For a band with just six songs on Spotify, it could be considered a bit premature to be thinking about the progression of each album, but Simon isn’t here for a glorified hobby. All members of Vended know what they want and how to get it. The bio on their website uses the phrase ‘world domination’ twice. Ask the drummer what that actually looks like, and he’s quick to respond “The fucking top” with a grin. “Touring arenas and fucking playing in front of thousands of people, and people who are taking time out of their day to come watch us. That’s world domination. Being the biggest band in the fucking world. Touring around in a bus, arenas, and being able to headline with thousands of fans waiting at the door.”
Before their own arena tour, though, Vended will make their UK debut this weekend, opening the main stage on the Sunday of Bloodstock, before two headline shows at the Black Heart in London and The Anvil in Bournemouth. And while Griffin is perhaps most excited to visit the UK in order to play a game of Magic The Gathering with Kid Bookie, both men are bursting to say how many ‘Come to the UK!’ comments they receive on the regs, and just want to see how many people are going to show up.

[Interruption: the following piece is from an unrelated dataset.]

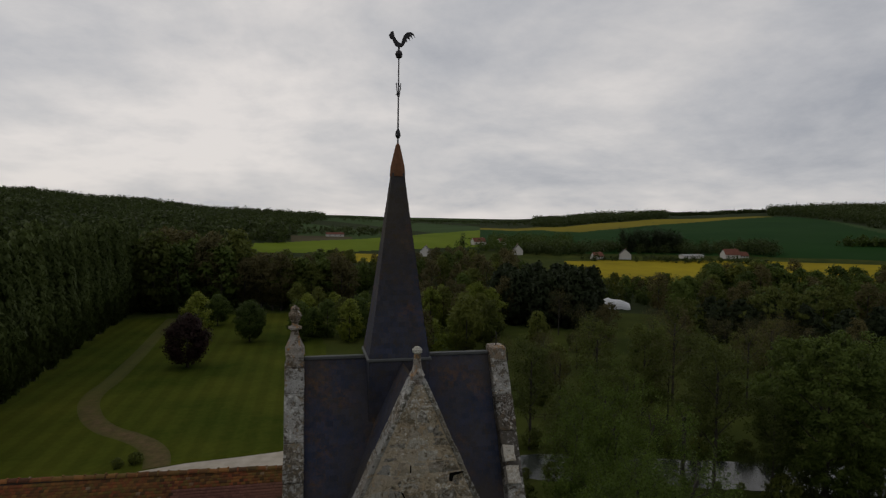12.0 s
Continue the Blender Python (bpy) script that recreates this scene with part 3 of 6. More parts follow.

With a North American tour supporting In Flames this autumn, and their latest track already hitting 300,000 streams on Spotify, confidence is at all-time high. But what can we expect for the rest of the year?
“Absolute fucking hell and distortion,” says Simon with a glint. “People are gonna be so tired of our name, it’s gonna be in everyone’s fucking mouths for a while.”
“You’re gonna walk past a vending machine like, ‘God dammit!’” laughs Griff.
“People are gonna be so sick of us and it’s gonna be funny,” Simon concludes. “I’m gonna sit in a chair and laugh my ass off.”
Vended will play Bloodstock at Catton Park, Derbyshire, on August 14. They play London on August 15 and Bournemouth on August 17.